WHAT THE TASK REQUIRES —
Set down the full listing exactly as given. Any pictures are to be left out.

——————————

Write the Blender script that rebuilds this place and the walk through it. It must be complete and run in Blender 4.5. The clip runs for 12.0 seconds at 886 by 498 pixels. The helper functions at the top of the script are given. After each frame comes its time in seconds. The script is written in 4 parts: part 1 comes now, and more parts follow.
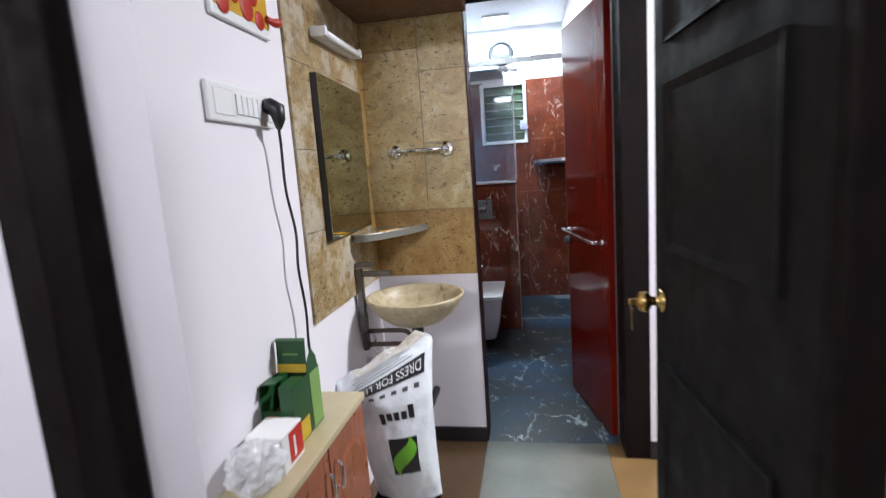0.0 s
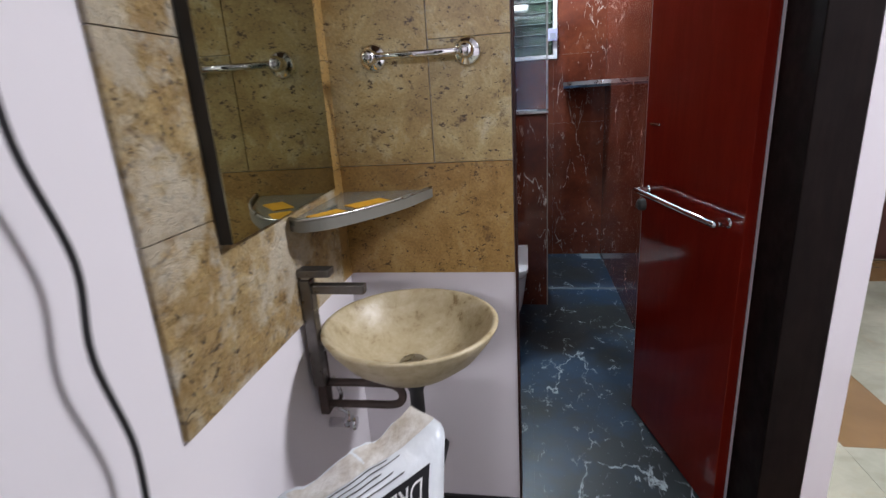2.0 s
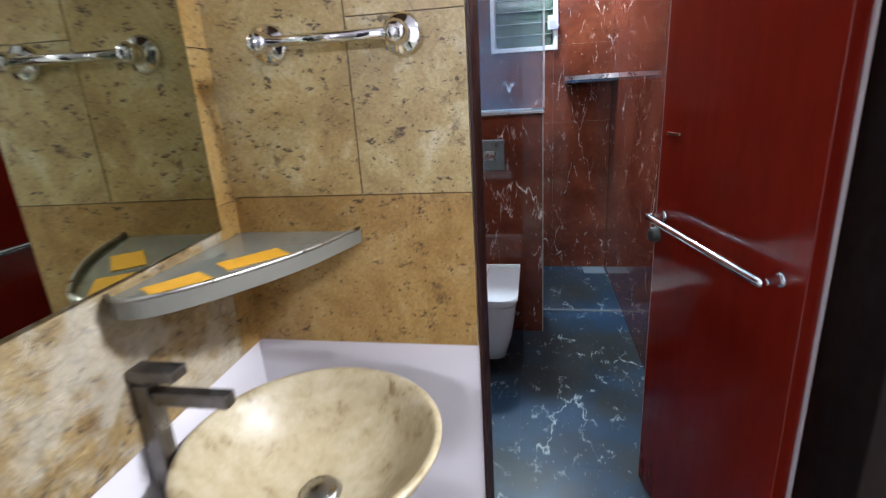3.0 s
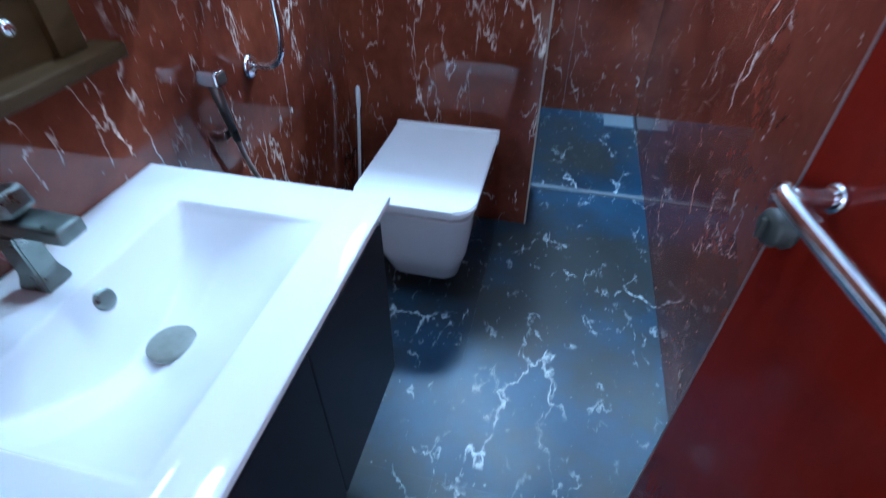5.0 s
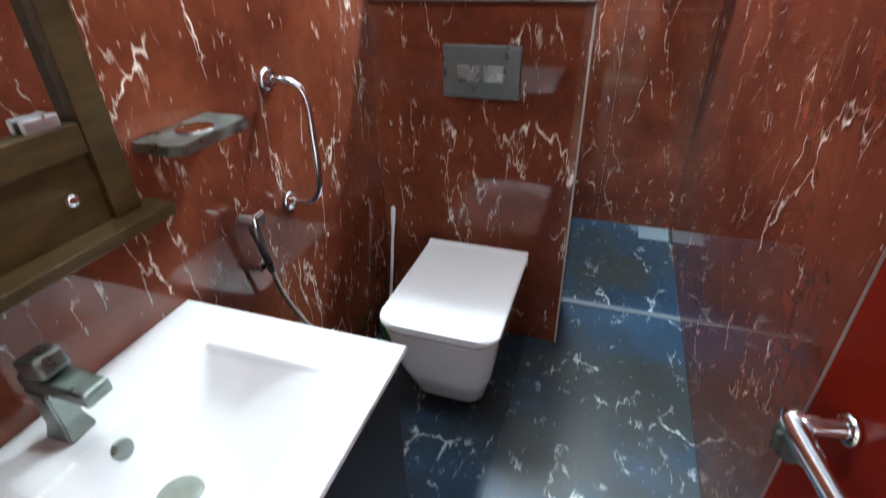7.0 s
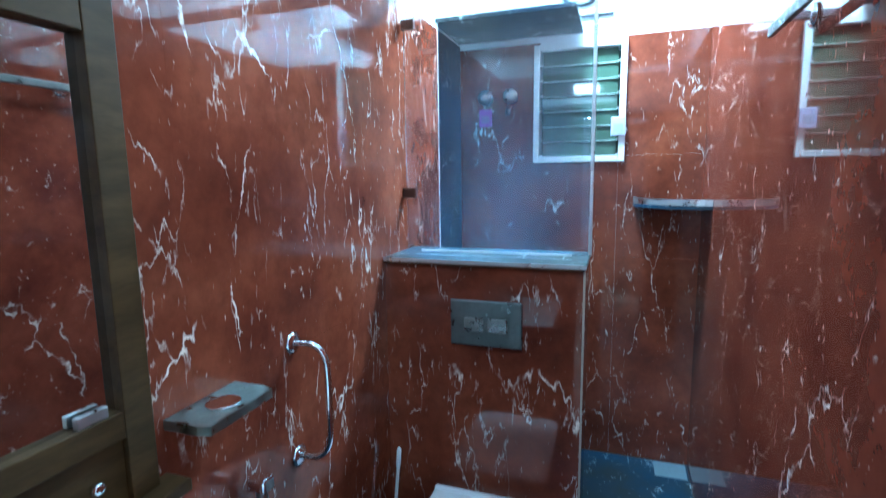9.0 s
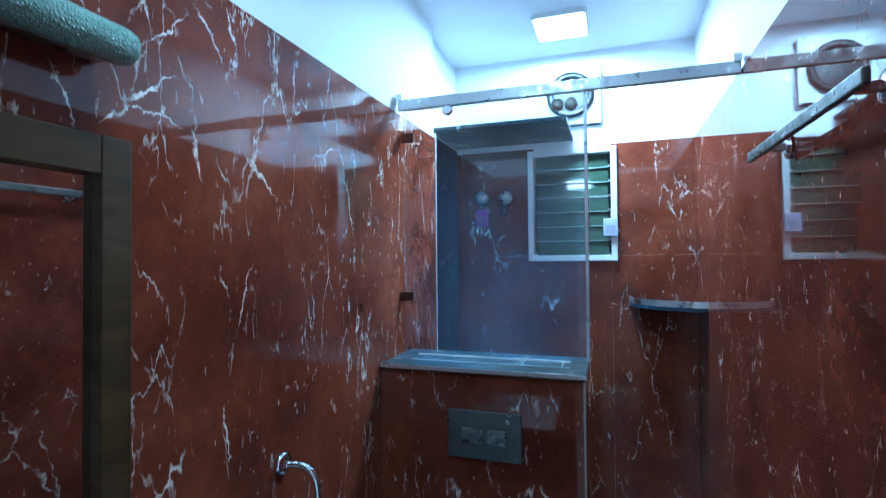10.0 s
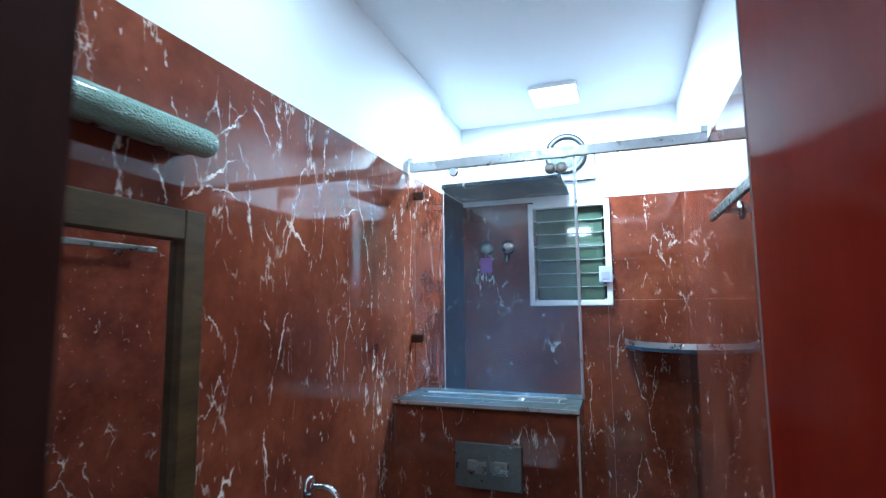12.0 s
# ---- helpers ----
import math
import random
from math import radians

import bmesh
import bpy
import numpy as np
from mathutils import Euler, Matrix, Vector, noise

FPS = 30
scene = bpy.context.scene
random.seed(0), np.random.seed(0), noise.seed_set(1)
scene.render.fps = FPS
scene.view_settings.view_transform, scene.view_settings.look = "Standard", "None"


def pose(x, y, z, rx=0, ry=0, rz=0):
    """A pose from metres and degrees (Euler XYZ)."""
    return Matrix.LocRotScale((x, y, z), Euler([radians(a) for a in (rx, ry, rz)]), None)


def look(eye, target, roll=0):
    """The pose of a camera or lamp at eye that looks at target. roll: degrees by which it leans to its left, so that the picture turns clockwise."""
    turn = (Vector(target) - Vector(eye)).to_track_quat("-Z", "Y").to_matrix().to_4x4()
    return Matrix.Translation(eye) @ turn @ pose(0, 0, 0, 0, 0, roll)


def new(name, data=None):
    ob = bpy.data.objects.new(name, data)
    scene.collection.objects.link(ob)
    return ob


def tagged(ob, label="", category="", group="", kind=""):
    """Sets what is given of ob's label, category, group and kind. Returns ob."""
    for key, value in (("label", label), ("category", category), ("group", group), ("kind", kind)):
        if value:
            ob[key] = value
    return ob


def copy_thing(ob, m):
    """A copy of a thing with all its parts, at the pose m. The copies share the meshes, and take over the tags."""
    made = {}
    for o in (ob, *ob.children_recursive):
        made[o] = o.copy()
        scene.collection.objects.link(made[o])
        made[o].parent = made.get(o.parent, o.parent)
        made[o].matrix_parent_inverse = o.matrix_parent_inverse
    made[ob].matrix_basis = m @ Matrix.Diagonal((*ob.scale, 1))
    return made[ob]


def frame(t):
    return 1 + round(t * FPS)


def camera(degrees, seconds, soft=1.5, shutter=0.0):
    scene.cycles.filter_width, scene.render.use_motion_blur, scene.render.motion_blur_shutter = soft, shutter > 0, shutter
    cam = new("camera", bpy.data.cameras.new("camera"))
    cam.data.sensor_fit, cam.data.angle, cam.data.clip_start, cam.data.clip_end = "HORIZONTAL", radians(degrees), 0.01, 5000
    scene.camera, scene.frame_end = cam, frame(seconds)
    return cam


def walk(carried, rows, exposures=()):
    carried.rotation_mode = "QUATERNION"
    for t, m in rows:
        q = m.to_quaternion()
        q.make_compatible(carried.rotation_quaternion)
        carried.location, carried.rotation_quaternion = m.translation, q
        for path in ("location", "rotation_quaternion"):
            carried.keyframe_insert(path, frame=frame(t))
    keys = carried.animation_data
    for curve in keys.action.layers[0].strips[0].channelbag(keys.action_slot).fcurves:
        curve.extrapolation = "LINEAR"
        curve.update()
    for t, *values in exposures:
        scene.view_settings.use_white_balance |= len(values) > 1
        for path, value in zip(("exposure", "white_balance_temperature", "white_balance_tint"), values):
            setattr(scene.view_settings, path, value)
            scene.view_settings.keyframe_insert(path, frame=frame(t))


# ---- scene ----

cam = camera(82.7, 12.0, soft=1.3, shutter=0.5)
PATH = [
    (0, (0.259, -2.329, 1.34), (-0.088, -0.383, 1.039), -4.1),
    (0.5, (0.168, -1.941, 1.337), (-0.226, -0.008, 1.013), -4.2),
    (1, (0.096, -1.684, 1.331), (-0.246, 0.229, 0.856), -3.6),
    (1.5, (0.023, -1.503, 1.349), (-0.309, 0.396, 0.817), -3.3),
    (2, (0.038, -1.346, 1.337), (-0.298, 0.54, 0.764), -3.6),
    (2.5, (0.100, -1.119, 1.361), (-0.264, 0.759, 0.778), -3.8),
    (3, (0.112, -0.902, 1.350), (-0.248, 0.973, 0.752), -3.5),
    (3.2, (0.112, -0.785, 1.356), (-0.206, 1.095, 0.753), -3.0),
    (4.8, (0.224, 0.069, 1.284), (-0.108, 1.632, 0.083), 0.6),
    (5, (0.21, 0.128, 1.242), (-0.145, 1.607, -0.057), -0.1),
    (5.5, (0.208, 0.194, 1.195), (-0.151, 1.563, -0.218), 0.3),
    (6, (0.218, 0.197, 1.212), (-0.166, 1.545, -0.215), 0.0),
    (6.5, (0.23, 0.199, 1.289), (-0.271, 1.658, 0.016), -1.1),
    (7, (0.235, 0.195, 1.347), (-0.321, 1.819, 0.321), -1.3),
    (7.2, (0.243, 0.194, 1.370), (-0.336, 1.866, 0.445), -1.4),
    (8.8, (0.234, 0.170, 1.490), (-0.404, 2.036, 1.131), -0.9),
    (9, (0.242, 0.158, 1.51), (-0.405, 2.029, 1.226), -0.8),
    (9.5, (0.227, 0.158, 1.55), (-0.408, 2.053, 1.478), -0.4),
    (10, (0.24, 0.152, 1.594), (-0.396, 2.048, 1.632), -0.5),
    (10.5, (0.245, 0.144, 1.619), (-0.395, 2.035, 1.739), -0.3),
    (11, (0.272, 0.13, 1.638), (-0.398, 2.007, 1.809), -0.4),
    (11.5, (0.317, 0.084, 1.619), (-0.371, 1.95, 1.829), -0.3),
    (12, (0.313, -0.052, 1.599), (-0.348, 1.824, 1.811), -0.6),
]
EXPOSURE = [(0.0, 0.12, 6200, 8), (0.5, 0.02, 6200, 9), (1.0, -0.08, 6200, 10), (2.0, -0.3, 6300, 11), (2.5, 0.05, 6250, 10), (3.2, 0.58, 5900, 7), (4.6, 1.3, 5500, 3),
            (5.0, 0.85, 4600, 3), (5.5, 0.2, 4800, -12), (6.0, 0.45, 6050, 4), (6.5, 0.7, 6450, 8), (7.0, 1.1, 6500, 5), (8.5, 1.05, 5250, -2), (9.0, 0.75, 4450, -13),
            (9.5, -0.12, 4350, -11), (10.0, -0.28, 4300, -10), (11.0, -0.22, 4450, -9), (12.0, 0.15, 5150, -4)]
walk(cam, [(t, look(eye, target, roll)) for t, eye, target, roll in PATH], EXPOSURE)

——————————

RESPONSE TO THE TASK —
Write the Blender script that rebuilds this place and the walk through it. It must be complete and run in Blender 4.5. The clip runs for 12.0 seconds at 886 by 498 pixels. The helper functions at the top of the script are given. After each frame comes its time in seconds. The script is written in 4 parts: part 1 comes now, and more parts follow.
0.0 s
2.0 s
3.0 s
5.0 s
7.0 s
9.0 s
10.0 s
12.0 s
# ---- helpers ----
import math
import random
from math import radians

import bmesh
import bpy
import numpy as np
from mathutils import Euler, Matrix, Vector, noise

FPS = 30
scene = bpy.context.scene
random.seed(0), np.random.seed(0), noise.seed_set(1)
scene.render.fps = FPS
scene.view_settings.view_transform, scene.view_settings.look = "Standard", "None"


def pose(x, y, z, rx=0, ry=0, rz=0):
    """A pose from metres and degrees (Euler XYZ)."""
    return Matrix.LocRotScale((x, y, z), Euler([radians(a) for a in (rx, ry, rz)]), None)


def look(eye, target, roll=0):
    """The pose of a camera or lamp at eye that looks at target. roll: degrees by which it leans to its left, so that the picture turns clockwise."""
    turn = (Vector(target) - Vector(eye)).to_track_quat("-Z", "Y").to_matrix().to_4x4()
    return Matrix.Translation(eye) @ turn @ pose(0, 0, 0, 0, 0, roll)


def new(name, data=None):
    ob = bpy.data.objects.new(name, data)
    scene.collection.objects.link(ob)
    return ob


def tagged(ob, label="", category="", group="", kind=""):
    """Sets what is given of ob's label, category, group and kind. Returns ob."""
    for key, value in (("label", label), ("category", category), ("group", group), ("kind", kind)):
        if value:
            ob[key] = value
    return ob


def copy_thing(ob, m):
    """A copy of a thing with all its parts, at the pose m. The copies share the meshes, and take over the tags."""
    made = {}
    for o in (ob, *ob.children_recursive):
        made[o] = o.copy()
        scene.collection.objects.link(made[o])
        made[o].parent = made.get(o.parent, o.parent)
        made[o].matrix_parent_inverse = o.matrix_parent_inverse
    made[ob].matrix_basis = m @ Matrix.Diagonal((*ob.scale, 1))
    return made[ob]


def frame(t):
    return 1 + round(t * FPS)


def camera(degrees, seconds, soft=1.5, shutter=0.0):
    scene.cycles.filter_width, scene.render.use_motion_blur, scene.render.motion_blur_shutter = soft, shutter > 0, shutter
    cam = new("camera", bpy.data.cameras.new("camera"))
    cam.data.sensor_fit, cam.data.angle, cam.data.clip_start, cam.data.clip_end = "HORIZONTAL", radians(degrees), 0.01, 5000
    scene.camera, scene.frame_end = cam, frame(seconds)
    return cam


def walk(carried, rows, exposures=()):
    carried.rotation_mode = "QUATERNION"
    for t, m in rows:
        q = m.to_quaternion()
        q.make_compatible(carried.rotation_quaternion)
        carried.location, carried.rotation_quaternion = m.translation, q
        for path in ("location", "rotation_quaternion"):
            carried.keyframe_insert(path, frame=frame(t))
    keys = carried.animation_data
    for curve in keys.action.layers[0].strips[0].channelbag(keys.action_slot).fcurves:
        curve.extrapolation = "LINEAR"
        curve.update()
    for t, *values in exposures:
        scene.view_settings.use_white_balance |= len(values) > 1
        for path, value in zip(("exposure", "white_balance_temperature", "white_balance_tint"), values):
            setattr(scene.view_settings, path, value)
            scene.view_settings.keyframe_insert(path, frame=frame(t))


# ---- scene ----

cam = camera(82.7, 12.0, soft=1.3, shutter=0.5)
PATH = [
    (0, (0.259, -2.329, 1.34), (-0.088, -0.383, 1.039), -4.1),
    (0.5, (0.168, -1.941, 1.337), (-0.226, -0.008, 1.013), -4.2),
    (1, (0.096, -1.684, 1.331), (-0.246, 0.229, 0.856), -3.6),
    (1.5, (0.023, -1.503, 1.349), (-0.309, 0.396, 0.817), -3.3),
    (2, (0.038, -1.346, 1.337), (-0.298, 0.54, 0.764), -3.6),
    (2.5, (0.100, -1.119, 1.361), (-0.264, 0.759, 0.778), -3.8),
    (3, (0.112, -0.902, 1.350), (-0.248, 0.973, 0.752), -3.5),
    (3.2, (0.112, -0.785, 1.356), (-0.206, 1.095, 0.753), -3.0),
    (4.8, (0.224, 0.069, 1.284), (-0.108, 1.632, 0.083), 0.6),
    (5, (0.21, 0.128, 1.242), (-0.145, 1.607, -0.057), -0.1),
    (5.5, (0.208, 0.194, 1.195), (-0.151, 1.563, -0.218), 0.3),
    (6, (0.218, 0.197, 1.212), (-0.166, 1.545, -0.215), 0.0),
    (6.5, (0.23, 0.199, 1.289), (-0.271, 1.658, 0.016), -1.1),
    (7, (0.235, 0.195, 1.347), (-0.321, 1.819, 0.321), -1.3),
    (7.2, (0.243, 0.194, 1.370), (-0.336, 1.866, 0.445), -1.4),
    (8.8, (0.234, 0.170, 1.490), (-0.404, 2.036, 1.131), -0.9),
    (9, (0.242, 0.158, 1.51), (-0.405, 2.029, 1.226), -0.8),
    (9.5, (0.227, 0.158, 1.55), (-0.408, 2.053, 1.478), -0.4),
    (10, (0.24, 0.152, 1.594), (-0.396, 2.048, 1.632), -0.5),
    (10.5, (0.245, 0.144, 1.619), (-0.395, 2.035, 1.739), -0.3),
    (11, (0.272, 0.13, 1.638), (-0.398, 2.007, 1.809), -0.4),
    (11.5, (0.317, 0.084, 1.619), (-0.371, 1.95, 1.829), -0.3),
    (12, (0.313, -0.052, 1.599), (-0.348, 1.824, 1.811), -0.6),
]
EXPOSURE = [(0.0, 0.12, 6200, 8), (0.5, 0.02, 6200, 9), (1.0, -0.08, 6200, 10), (2.0, -0.3, 6300, 11), (2.5, 0.05, 6250, 10), (3.2, 0.58, 5900, 7), (4.6, 1.3, 5500, 3),
            (5.0, 0.85, 4600, 3), (5.5, 0.2, 4800, -12), (6.0, 0.45, 6050, 4), (6.5, 0.7, 6450, 8), (7.0, 1.1, 6500, 5), (8.5, 1.05, 5250, -2), (9.0, 0.75, 4450, -13),
            (9.5, -0.12, 4350, -11), (10.0, -0.28, 4300, -10), (11.0, -0.22, 4450, -9), (12.0, 0.15, 5150, -4)]
walk(cam, [(t, look(eye, target, roll)) for t, eye, target, roll in PATH], EXPOSURE)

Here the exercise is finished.